Same for me. Oxide is the only company I know that I'd really love to work for. Similar (I think, observing from the outside) to Sun. That's what I dream about.
Unfortunately their pay structure is such that I can't afford it, with a family to support. Maybe when the kid is out of university, if I don't need much income anymore, I can fulfill the dream.
> but they are mass-market consumer oriented which is not interesting.
Kind of. Apple focuses their high end gear on creative professionals. Us Unix geeks have much more modest needs, which are often satisfied by the average uninspired Dell design. Still, Apple has a decent Unix underneath all that glitter. At the same time, there are almost no desktop-friendly Unixes besides the free crowd. HP and IBM have given up on the Unix workstation market eons ago. IBM’s POWER gear can crush the best Xeons and Epycs, but they have nothing to compete with the “good enough” low end.

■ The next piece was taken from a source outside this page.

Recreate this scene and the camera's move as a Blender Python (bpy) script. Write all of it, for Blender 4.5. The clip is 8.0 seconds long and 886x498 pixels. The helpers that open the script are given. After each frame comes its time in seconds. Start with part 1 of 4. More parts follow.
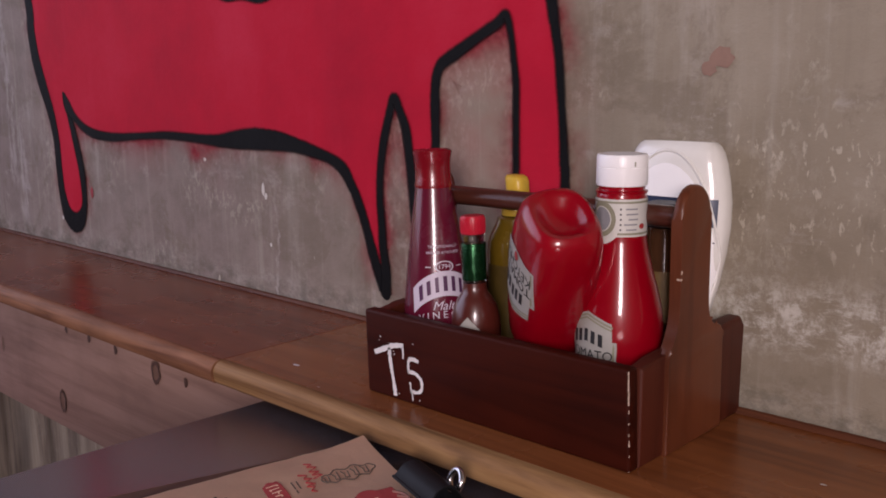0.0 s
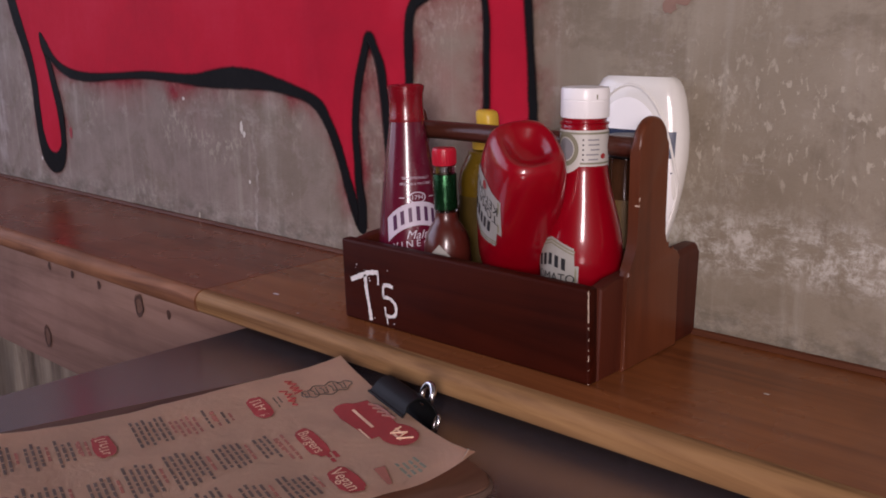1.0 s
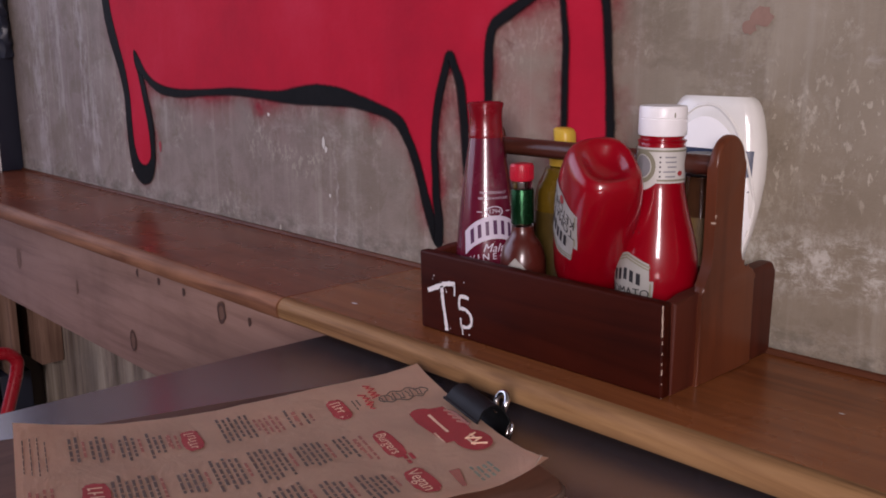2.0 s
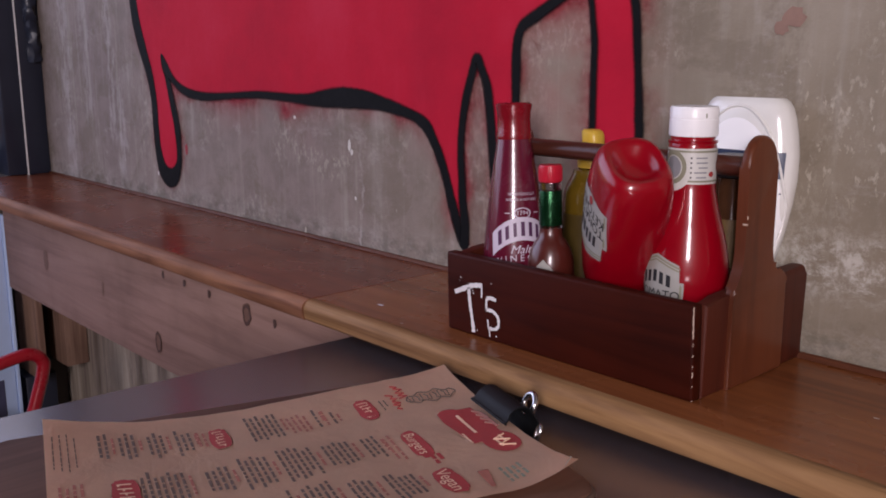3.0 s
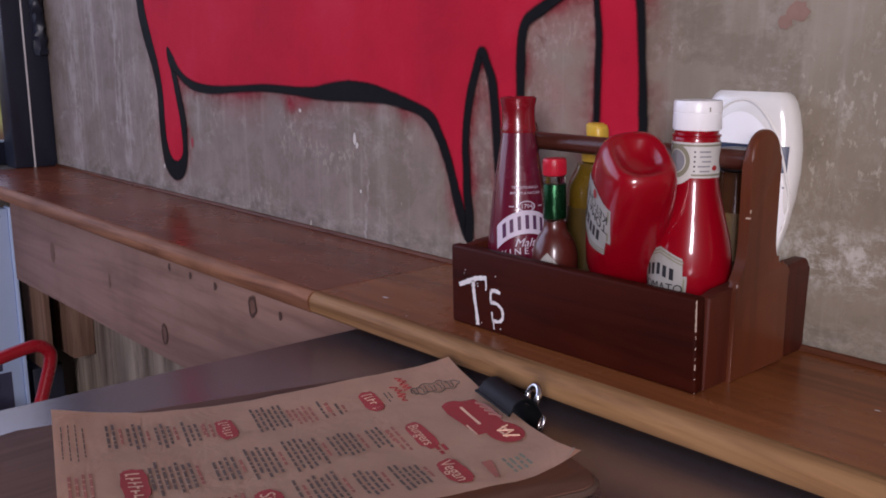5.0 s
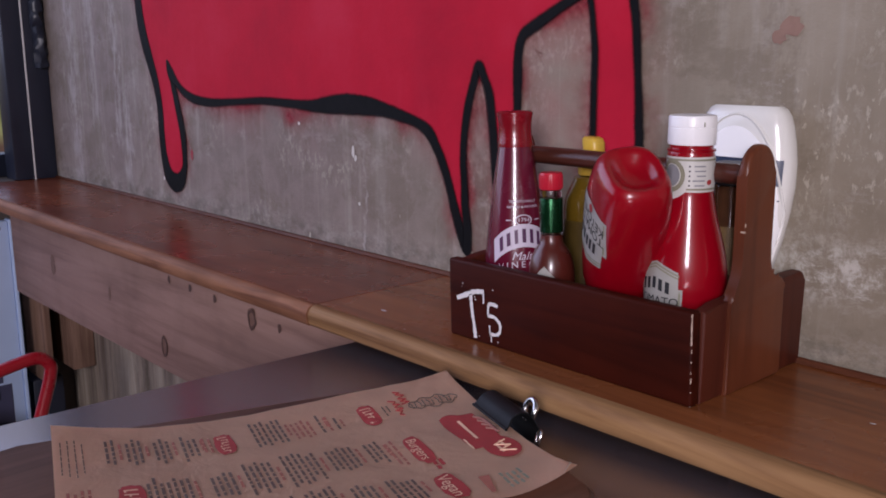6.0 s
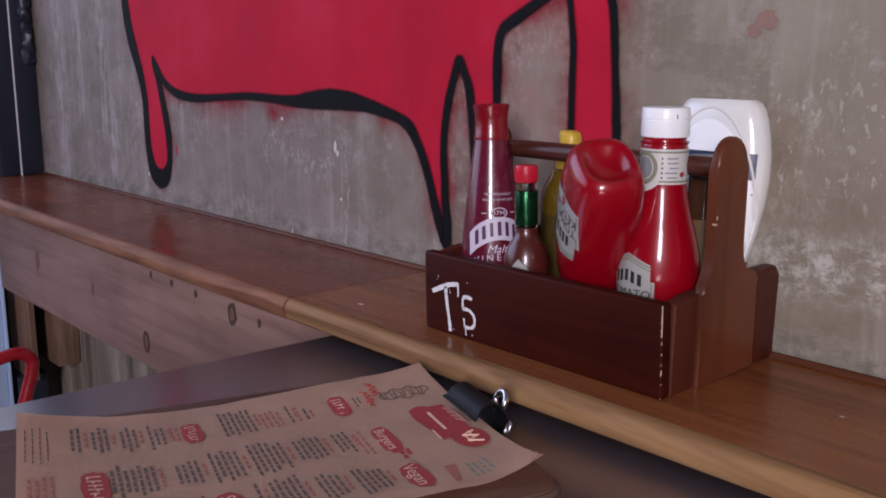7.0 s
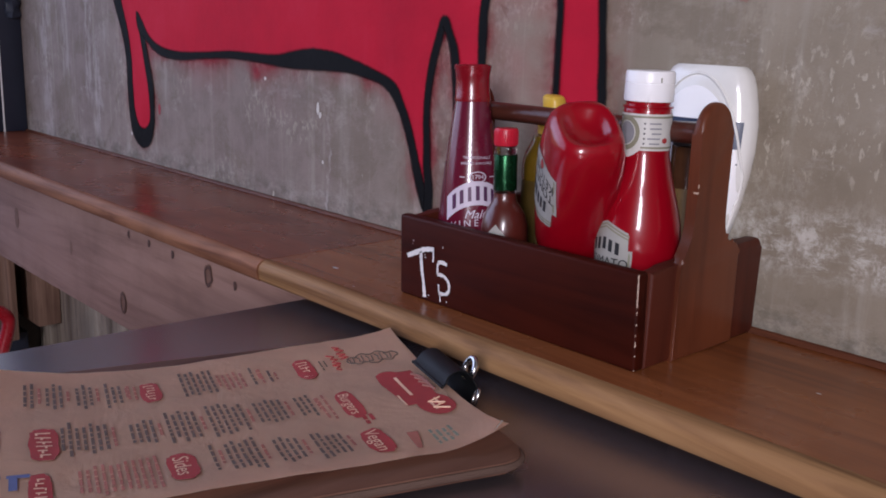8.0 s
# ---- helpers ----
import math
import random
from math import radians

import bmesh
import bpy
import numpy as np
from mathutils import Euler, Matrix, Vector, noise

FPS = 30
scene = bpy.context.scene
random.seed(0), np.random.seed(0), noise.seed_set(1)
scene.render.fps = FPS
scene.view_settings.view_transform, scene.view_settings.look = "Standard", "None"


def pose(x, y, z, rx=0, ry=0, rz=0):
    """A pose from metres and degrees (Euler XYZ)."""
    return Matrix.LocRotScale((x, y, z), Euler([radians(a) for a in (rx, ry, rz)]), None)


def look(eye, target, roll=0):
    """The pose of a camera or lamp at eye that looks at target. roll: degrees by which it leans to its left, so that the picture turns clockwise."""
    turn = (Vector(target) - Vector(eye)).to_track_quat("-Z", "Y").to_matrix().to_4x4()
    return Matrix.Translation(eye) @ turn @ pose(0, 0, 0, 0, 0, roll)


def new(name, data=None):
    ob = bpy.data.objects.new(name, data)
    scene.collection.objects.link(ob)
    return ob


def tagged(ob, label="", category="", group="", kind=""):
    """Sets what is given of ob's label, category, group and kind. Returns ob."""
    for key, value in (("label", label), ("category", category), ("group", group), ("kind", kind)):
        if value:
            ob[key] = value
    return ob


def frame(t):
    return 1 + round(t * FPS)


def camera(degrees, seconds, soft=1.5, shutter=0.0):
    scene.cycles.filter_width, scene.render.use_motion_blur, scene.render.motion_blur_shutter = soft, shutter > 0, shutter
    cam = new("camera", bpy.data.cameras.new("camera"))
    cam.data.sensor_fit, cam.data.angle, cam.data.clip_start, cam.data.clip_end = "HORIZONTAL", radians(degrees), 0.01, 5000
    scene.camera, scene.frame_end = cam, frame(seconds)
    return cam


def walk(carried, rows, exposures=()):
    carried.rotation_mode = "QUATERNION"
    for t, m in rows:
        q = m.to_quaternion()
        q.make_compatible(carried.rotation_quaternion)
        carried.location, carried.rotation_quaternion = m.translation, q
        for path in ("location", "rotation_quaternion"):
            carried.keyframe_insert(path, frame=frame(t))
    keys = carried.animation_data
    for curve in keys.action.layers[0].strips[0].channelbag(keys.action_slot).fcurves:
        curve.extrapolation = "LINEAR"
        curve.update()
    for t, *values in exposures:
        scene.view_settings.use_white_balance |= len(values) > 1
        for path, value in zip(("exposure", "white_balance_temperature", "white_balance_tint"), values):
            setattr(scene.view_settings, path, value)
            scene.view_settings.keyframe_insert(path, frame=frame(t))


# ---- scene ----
cam = camera(50.6, 8.0, 1.8)
PATH = [
    (0, (0.322, -0.679, 1.047), (-1.032, 0.747, 0.684), -0.8),
    (0.2, (0.323, -0.6801, 1.0455), (-1.0117, 0.7559, 0.6532), -0.59),
    (0.5, (0.327, -0.684, 1.044), (-0.981, 0.767, 0.615), -0.4),
    (0.7, (0.3402, -0.6905, 1.04), (-0.9607, 0.7607, 0.591), -0.28),
    (1, (0.353, -0.706, 1.039), (-0.952, 0.735, 0.569), -0.6),
    (1.2, (0.36, -0.717, 1.0386), (-0.9648, 0.705, 0.5678), -0.33),
    (1.5, (0.365, -0.725, 1.038), (-1.001, 0.664, 0.585), -0.3),
    (1.7, (0.3648, -0.7261, 1.038), (-1.0251, 0.6429, 0.599), -0.22),
    (2, (0.363, -0.726, 1.036), (-1.054, 0.62, 0.612), -0.2),
    (3.5, (0.357, -0.731, 1.029), (-1.093, 0.584, 0.622), -0.1),
    (4, (0.36, -0.73, 1.029), (-1.088, 0.584, 0.609), -0.3),
    (5.5, (0.363, -0.734, 1.034), (-1.093, 0.57, 0.612), -0.0),
    (6, (0.366, -0.733, 1.037), (-1.091, 0.575, 0.631), -0.3),
    (6.5, (0.367, -0.732, 1.033), (-1.092, 0.578, 0.64), 0.0),
    (7, (0.378, -0.719, 1.026), (-1.075, 0.598, 0.629), 0.2),
    (7.2, (0.3769, -0.715, 1.0251), (-1.068, 0.6062, 0.616), 0.73),
    (7.5, (0.375, -0.709, 1.018), (-1.066, 0.613, 0.602), 1.8),
    (7.7, (0.3749, -0.7032, 1.0162), (-1.0652, 0.6165, 0.5893), 2.16),
    (8, (0.375, -0.693, 1.013), (-1.061, 0.624, 0.563), 1.9),
]
walk(cam, [(t, look(eye, target, roll)) for t, eye, target, roll in PATH], [(0.0, -0.50, 6680, 30), (2.0, -0.46, 6460, 29), (4.0, -0.43, 6150, 28), (6.0, -0.43, 5980, 27), (8.0, -0.37, 5820, 23)])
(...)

It’s a shame Oracle doesn’t offer Solaris on their cloud the same way IBM offers AIX (and Z, which, surprisingly, is a certified UNIX as well) on theirs.
Well... For me and a lot of people, it's still good enough - it runs MacPorts, Python, I can compile things and so on, but, TBH, I also have a couple Linux boxes lying around on my desk and on the network one hop away from my desk, so the deep hackability side is solved outside the Mac in my case.
You can always install OpenIndiana and use it. It’s been a while I don’t use it, but I gather it’s still a worthy daily driver (plus, Teams, Slack, Outlook, and others simply don’t have installable apps for it.